◆ Data provided:
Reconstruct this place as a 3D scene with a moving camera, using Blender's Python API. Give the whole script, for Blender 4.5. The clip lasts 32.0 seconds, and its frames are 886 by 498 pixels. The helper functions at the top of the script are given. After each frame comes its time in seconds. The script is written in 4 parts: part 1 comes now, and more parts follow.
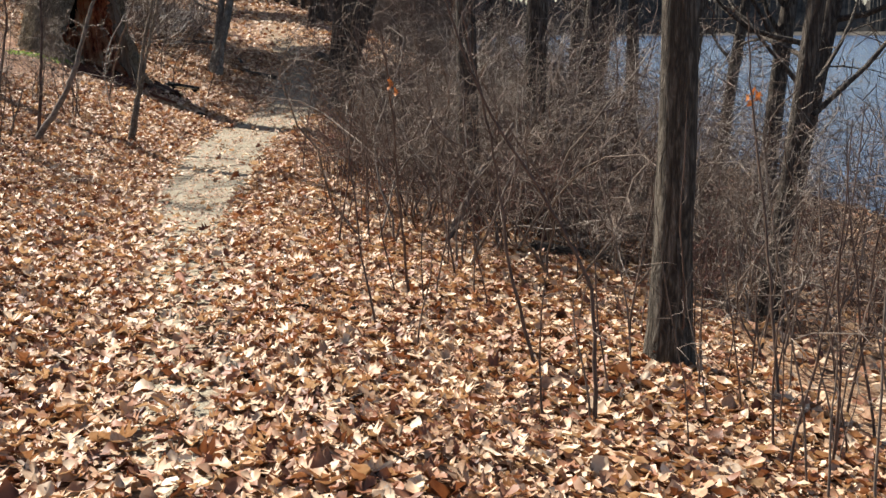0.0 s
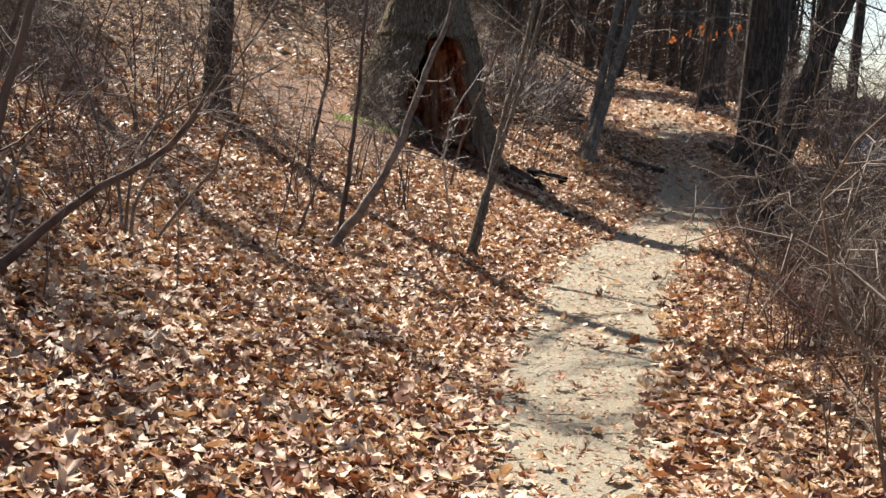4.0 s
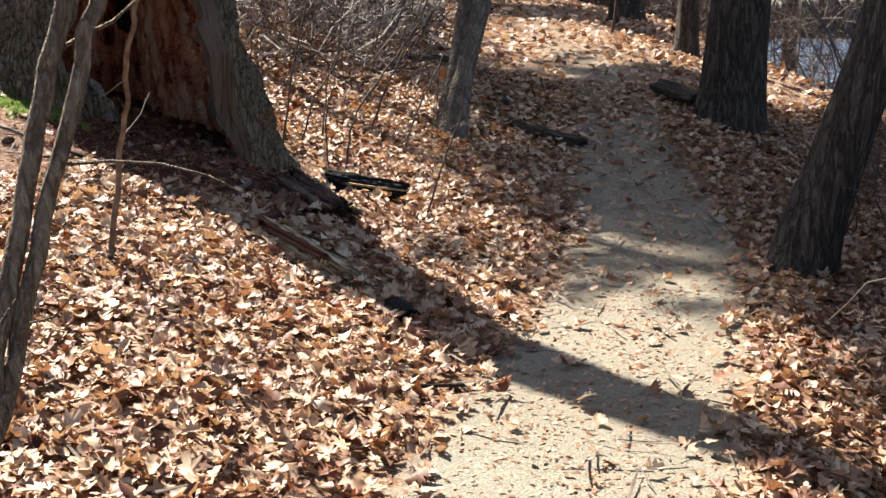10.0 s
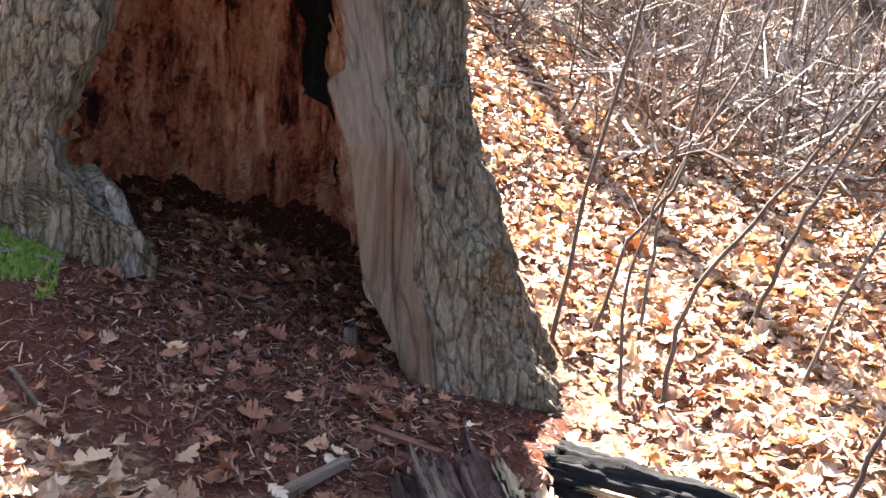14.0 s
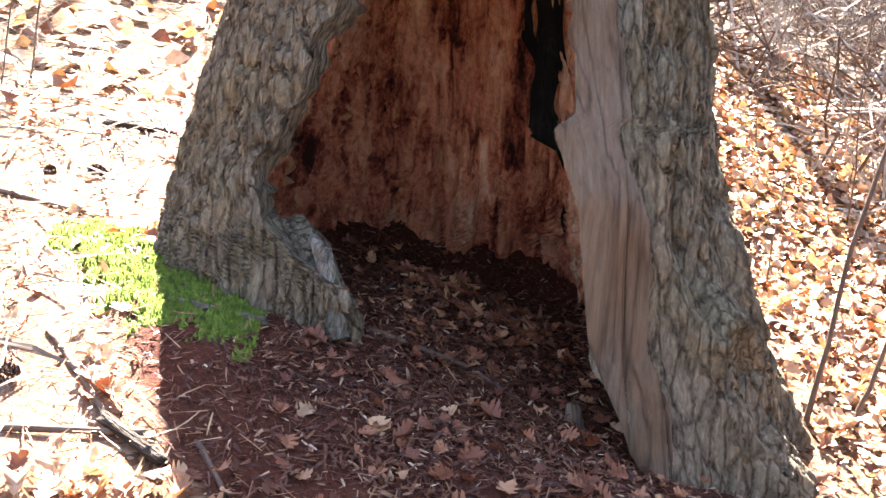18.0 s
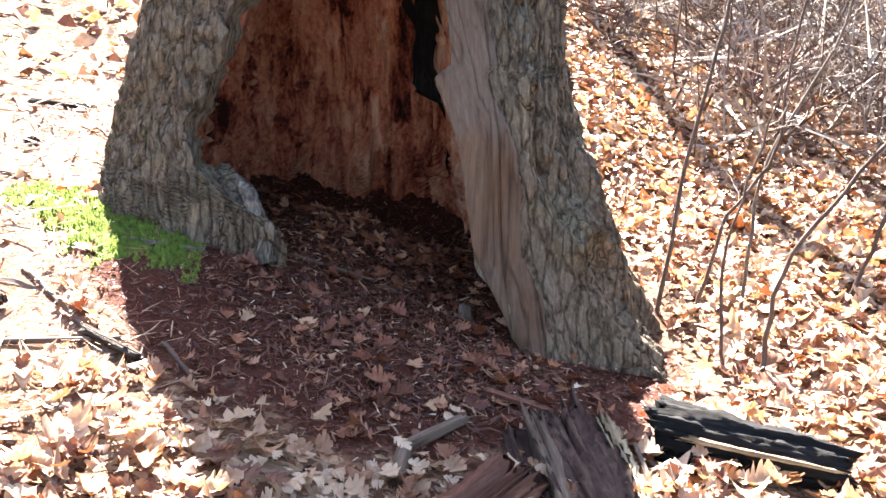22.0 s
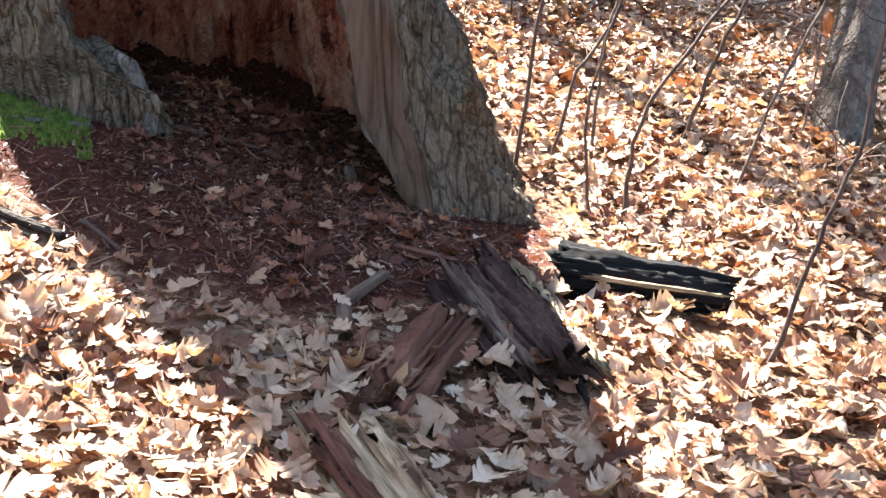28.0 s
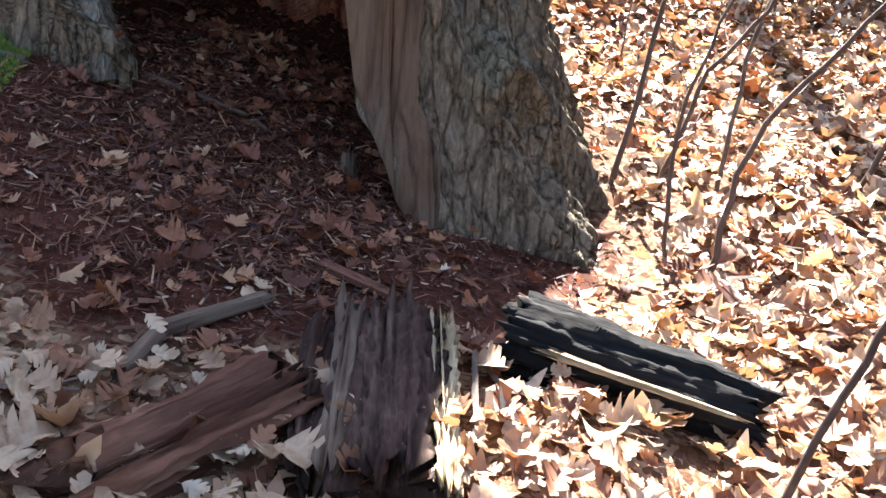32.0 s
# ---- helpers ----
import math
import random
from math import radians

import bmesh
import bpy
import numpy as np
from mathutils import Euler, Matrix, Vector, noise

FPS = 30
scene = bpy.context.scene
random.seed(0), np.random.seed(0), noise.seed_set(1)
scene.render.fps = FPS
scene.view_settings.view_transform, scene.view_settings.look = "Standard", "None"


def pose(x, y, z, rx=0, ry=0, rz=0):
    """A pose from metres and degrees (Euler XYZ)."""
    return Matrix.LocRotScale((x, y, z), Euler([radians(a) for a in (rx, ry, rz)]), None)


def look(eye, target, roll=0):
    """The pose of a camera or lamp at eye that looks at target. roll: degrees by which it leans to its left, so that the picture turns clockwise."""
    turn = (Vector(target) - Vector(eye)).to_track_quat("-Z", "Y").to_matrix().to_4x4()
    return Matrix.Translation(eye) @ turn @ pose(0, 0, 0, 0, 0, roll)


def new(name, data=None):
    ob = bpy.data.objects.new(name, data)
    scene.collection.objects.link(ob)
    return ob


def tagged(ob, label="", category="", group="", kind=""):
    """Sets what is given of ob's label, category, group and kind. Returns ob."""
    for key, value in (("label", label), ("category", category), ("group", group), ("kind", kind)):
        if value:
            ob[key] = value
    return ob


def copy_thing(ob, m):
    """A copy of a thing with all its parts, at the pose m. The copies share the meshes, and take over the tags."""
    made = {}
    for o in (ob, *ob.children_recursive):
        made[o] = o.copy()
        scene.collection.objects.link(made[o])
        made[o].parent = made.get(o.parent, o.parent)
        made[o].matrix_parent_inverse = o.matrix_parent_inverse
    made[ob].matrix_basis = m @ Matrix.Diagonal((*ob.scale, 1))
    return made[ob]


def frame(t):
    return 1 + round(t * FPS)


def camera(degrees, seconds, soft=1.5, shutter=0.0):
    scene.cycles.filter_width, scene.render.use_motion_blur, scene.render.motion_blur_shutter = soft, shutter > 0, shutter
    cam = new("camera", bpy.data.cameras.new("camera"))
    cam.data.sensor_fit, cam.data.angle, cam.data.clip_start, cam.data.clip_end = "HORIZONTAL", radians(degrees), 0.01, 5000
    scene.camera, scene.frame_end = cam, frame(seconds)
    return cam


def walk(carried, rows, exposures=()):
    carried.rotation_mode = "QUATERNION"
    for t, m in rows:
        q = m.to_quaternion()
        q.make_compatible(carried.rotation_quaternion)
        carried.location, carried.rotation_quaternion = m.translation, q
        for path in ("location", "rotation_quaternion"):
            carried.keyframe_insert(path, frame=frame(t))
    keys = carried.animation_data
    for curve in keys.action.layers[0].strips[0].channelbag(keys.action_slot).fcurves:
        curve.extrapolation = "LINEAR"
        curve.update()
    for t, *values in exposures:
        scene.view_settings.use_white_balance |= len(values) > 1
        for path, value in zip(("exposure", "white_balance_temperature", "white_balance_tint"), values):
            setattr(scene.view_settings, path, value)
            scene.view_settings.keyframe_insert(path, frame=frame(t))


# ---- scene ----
cam = camera(40.1, 32.0)
PATH = [
    (0, (0.023, 0.013, 1.526), (0.017, 1.981, 1.165), -0.2),
    (0.5, (0.13, 0.507, 1.485), (0.06, 2.478, 1.155), 3.3),
    (1, (-0.005, 1.08, 1.454), (-0.137, 3.059, 1.196), 2.8),
    (1.5, (-0.19, 1.722, 1.422), (-0.433, 3.691, 1.171), 1.9),
    (2, (-0.391, 2.383, 1.424), (-0.791, 4.327, 1.181), 4.2),
    (2.5, (-0.609, 3.054, 1.419), (-1.041, 4.991, 1.175), 2.5),
    (3, (-0.775, 3.706, 1.422), (-1.249, 5.635, 1.195), 2.6),
    (3.5, (-1.023, 4.356, 1.4), (-1.574, 6.262, 1.151), 4.6),
    (5.5, (-1.692, 7.121, 1.439), (-2.177, 9.052, 1.243), -3.8),
    (6, (-1.782, 7.725, 1.45), (-2.183, 9.67, 1.217), -1.7),
    (6.5, (-1.865, 8.26, 1.465), (-2.088, 10.231, 1.209), -1.9),
    (7, (-1.905, 8.875, 1.474), (-2.199, 10.836, 1.215), -0.4),
    (7.5, (-2.036, 9.505, 1.461), (-2.433, 11.448, 1.201), -1.0),
    (8, (-2.109, 10.105, 1.442), (-2.488, 12.05, 1.169), -2.2),
    (8.5, (-2.183, 10.701, 1.478), (-2.518, 12.647, 1.161), 0.7),
    (9, (-2.305, 11.329, 1.531), (-2.584, 13.28, 1.187), -1.9),
    (9.5, (-2.34, 11.975, 1.534), (-2.647, 13.923, 1.196), -1.0),
    (10, (-2.346, 12.581, 1.503), (-2.722, 14.513, 1.148), -0.0),
    (10.5, (-2.349, 13.196, 1.537), (-2.618, 15.146, 1.187), -5.8),
    (11, (-2.362, 13.771, 1.547), (-2.694, 15.705, 1.16), -2.5),
    (11.5, (-2.467, 14.386, 1.499), (-2.881, 16.32, 1.204), -0.3),
    (12, (-2.539, 15.02, 1.437), (-3.166, 16.901, 1.179), -1.5),
    (12.5, (-2.612, 15.629, 1.37), (-3.453, 17.426, 1.11), -0.1),
    (13, (-2.752, 16.211, 1.388), (-3.632, 17.989, 1.132), 0.0),
    (13.5, (-2.842, 16.751, 1.442), (-3.825, 18.481, 1.241), 0.2),
    (14, (-3.025, 17.15, 1.446), (-4.17, 18.775, 1.23), 2.3),
    (14.5, (-3.208, 17.428, 1.468), (-4.44, 18.99, 1.264), 1.9),
    (15, (-3.286, 17.433, 1.491), (-4.632, 18.898, 1.286), 4.0),
    (15.5, (-3.275, 17.453, 1.496), (-4.611, 18.927, 1.289), 4.8),
    (17.5, (-3.269, 17.46, 1.488), (-4.69, 18.855, 1.311), 2.5),
    (18, (-3.277, 17.462, 1.483), (-4.712, 18.844, 1.308), 2.7),
    (18.5, (-3.268, 17.443, 1.474), (-4.7, 18.83, 1.309), 2.5),
    (19, (-3.283, 17.441, 1.482), (-4.718, 18.823, 1.308), 3.7),
    (19.5, (-3.292, 17.449, 1.488), (-4.715, 18.842, 1.307), 3.8),
    (20, (-3.288, 17.437, 1.494), (-4.705, 18.837, 1.317), 3.9),
    (20.5, (-3.288, 17.431, 1.498), (-4.699, 18.836, 1.313), 3.7),
    (21, (-3.282, 17.387, 1.502), (-4.655, 18.827, 1.295), 1.5),
    (21.5, (-3.027, 17.162, 1.435), (-4.377, 18.628, 1.264), 2.3),
    (22, (-2.822, 16.944, 1.401), (-4.123, 18.449, 1.189), -0.4),
    (22.5, (-2.696, 16.682, 1.373), (-3.869, 18.287, 1.158), -3.2),
    (23, (-2.607, 16.578, 1.37), (-3.71, 18.236, 1.184), -1.7),
    (23.5, (-2.589, 16.575, 1.378), (-3.694, 18.231, 1.191), -0.9),
    (24, (-2.587, 16.581, 1.378), (-3.696, 18.236, 1.195), -0.1),
    (24.5, (-2.598, 16.583, 1.371), (-3.709, 18.234, 1.173), 0.1),
    (25, (-2.602, 16.584, 1.369), (-3.719, 18.231, 1.171), 0.5),
    (25.5, (-2.617, 16.597, 1.364), (-3.74, 18.239, 1.159), 0.3),
    (27.5, (-3.005, 16.749, 1.407), (-4.029, 18.431, 1.057), -5.8),
    (28, (-3.092, 16.545, 1.44), (-4.036, 18.251, 0.992), -1.6),
    (28.5, (-3.004, 16.42, 1.455), (-3.929, 18.12, 0.951), -4.8),
    (29, (-3.015, 16.395, 1.481), (-3.886, 18.129, 0.993), -3.9),
    (29.5, (-2.998, 16.406, 1.477), (-3.849, 18.154, 1.008), -3.4),
    (30, (-2.942, 16.613, 1.4), (-3.798, 18.34, 0.868), -5.6),
    (30.5, (-2.908, 17.07, 1.409), (-3.852, 18.727, 0.807), -6.9),
    (31, (-2.823, 17.488, 1.361), (-3.968, 19.045, 0.844), 0.1),
    (31.5, (-2.868, 17.798, 1.296), (-4.164, 19.247, 0.824), 4.5),
    (32, (-2.897, 17.939, 1.283), (-4.292, 19.301, 0.836), 3.7),
]
walk(cam, [(t, look(eye, target, roll)) for t, eye, target, roll in PATH],
     exposures=[(0, 1.5, 6500, 9), (6, 1.7, 6550, 9), (9, 1.75, 6450, 9), (11.5, 2.5, 6350, 10), (13, 3.15, 6250, 11), (15, 4.15, 6750, 15), (21, 4.15, 6750, 15), (22.5, 3.77, 6350, 13), (25.5, 3.54, 6250, 12), (28, 3.35, 6300, 11), (30, 3.0, 6400, 10), (32, 3.4, 6250, 11)])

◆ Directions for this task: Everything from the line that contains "carried.location, carried.rotation_quaternion = m.translation, q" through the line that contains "scene.view_settings.use_white_balance |= len(values)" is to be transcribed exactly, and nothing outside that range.

◆ Answer:
        carried.location, carried.rotation_quaternion = m.translation, q
        for path in ("location", "rotation_quaternion"):
            carried.keyframe_insert(path, frame=frame(t))
    keys = carried.animation_data
    for curve in keys.action.layers[0].strips[0].channelbag(keys.action_slot).fcurves:
        curve.extrapolation = "LINEAR"
        curve.update()
    for t, *values in exposures:
        scene.view_settings.use_white_balance |= len(values) > 1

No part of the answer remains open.